— START Information supplied —

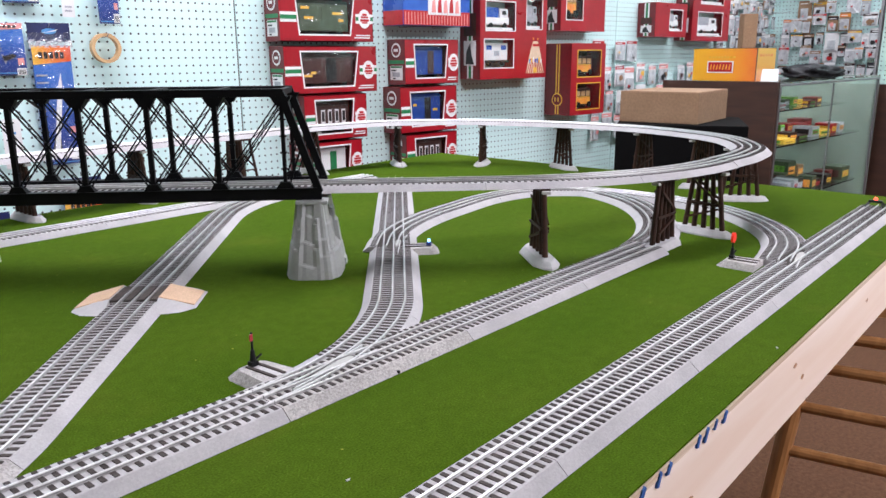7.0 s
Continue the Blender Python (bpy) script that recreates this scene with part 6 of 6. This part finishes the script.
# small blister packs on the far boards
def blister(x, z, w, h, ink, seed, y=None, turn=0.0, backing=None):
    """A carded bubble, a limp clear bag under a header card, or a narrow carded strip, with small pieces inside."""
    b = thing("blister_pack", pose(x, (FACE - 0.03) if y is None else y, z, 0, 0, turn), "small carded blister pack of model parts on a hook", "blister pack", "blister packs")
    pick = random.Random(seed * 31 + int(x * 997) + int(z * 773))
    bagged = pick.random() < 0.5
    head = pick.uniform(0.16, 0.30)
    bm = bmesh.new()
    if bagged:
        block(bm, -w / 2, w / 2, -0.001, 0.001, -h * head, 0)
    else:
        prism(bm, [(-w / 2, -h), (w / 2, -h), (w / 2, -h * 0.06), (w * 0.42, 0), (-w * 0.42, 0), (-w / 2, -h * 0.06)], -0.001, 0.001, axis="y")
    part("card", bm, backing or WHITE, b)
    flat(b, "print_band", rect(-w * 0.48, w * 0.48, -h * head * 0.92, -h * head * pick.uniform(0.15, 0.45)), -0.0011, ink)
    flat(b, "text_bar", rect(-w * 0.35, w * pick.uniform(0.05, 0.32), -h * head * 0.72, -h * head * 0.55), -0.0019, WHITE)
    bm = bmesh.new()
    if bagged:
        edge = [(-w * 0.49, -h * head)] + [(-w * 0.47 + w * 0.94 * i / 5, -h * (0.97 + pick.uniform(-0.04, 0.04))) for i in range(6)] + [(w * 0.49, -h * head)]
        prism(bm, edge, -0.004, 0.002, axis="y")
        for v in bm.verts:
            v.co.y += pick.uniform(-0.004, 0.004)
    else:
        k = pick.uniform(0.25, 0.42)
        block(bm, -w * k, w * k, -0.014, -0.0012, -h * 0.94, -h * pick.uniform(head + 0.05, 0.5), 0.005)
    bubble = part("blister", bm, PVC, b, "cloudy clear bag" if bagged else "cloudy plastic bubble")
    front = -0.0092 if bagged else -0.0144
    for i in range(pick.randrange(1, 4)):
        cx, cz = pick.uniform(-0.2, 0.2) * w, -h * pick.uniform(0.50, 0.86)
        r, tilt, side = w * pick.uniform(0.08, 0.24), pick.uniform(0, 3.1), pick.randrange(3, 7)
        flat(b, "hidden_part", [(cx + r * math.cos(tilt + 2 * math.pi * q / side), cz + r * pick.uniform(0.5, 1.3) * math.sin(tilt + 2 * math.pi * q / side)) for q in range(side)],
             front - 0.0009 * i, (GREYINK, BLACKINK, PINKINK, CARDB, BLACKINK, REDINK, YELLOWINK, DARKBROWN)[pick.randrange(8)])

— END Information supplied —

(Prompt): Write out the material above again, word for word, minus its pictures.

(Written reply):
7.0 s
Continue the Blender Python (bpy) script that recreates this scene with part 6 of 6. This part finishes the script.
# small blister packs on the far boards
def blister(x, z, w, h, ink, seed, y=None, turn=0.0, backing=None):
    """A carded bubble, a limp clear bag under a header card, or a narrow carded strip, with small pieces inside."""
    b = thing("blister_pack", pose(x, (FACE - 0.03) if y is None else y, z, 0, 0, turn), "small carded blister pack of model parts on a hook", "blister pack", "blister packs")
    pick = random.Random(seed * 31 + int(x * 997) + int(z * 773))
    bagged = pick.random() < 0.5
    head = pick.uniform(0.16, 0.30)
    bm = bmesh.new()
    if bagged:
        block(bm, -w / 2, w / 2, -0.001, 0.001, -h * head, 0)
    else:
        prism(bm, [(-w / 2, -h), (w / 2, -h), (w / 2, -h * 0.06), (w * 0.42, 0), (-w * 0.42, 0), (-w / 2, -h * 0.06)], -0.001, 0.001, axis="y")
    part("card", bm, backing or WHITE, b)
    flat(b, "print_band", rect(-w * 0.48, w * 0.48, -h * head * 0.92, -h * head * pick.uniform(0.15, 0.45)), -0.0011, ink)
    flat(b, "text_bar", rect(-w * 0.35, w * pick.uniform(0.05, 0.32), -h * head * 0.72, -h * head * 0.55), -0.0019, WHITE)
    bm = bmesh.new()
    if bagged:
        edge = [(-w * 0.49, -h * head)] + [(-w * 0.47 + w * 0.94 * i / 5, -h * (0.97 + pick.uniform(-0.04, 0.04))) for i in range(6)] + [(w * 0.49, -h * head)]
        prism(bm, edge, -0.004, 0.002, axis="y")
        for v in bm.verts:
            v.co.y += pick.uniform(-0.004, 0.004)
    else:
        k = pick.uniform(0.25, 0.42)
        block(bm, -w * k, w * k, -0.014, -0.0012, -h * 0.94, -h * pick.uniform(head + 0.05, 0.5), 0.005)
    bubble = part("blister", bm, PVC, b, "cloudy clear bag" if bagged else "cloudy plastic bubble")
    front = -0.0092 if bagged else -0.0144
    for i in range(pick.randrange(1, 4)):
        cx, cz = pick.uniform(-0.2, 0.2) * w, -h * pick.uniform(0.50, 0.86)
        r, tilt, side = w * pick.uniform(0.08, 0.24), pick.uniform(0, 3.1), pick.randrange(3, 7)
        flat(b, "hidden_part", [(cx + r * math.cos(tilt + 2 * math.pi * q / side), cz + r * pick.uniform(0.5, 1.3) * math.sin(tilt + 2 * math.pi * q / side)) for q in range(side)],
             front - 0.0009 * i, (GREYINK, BLACKINK, PINKINK, CARDB, BLACKINK, REDINK, YELLOWINK, DARKBROWN)[pick.randrange(8)])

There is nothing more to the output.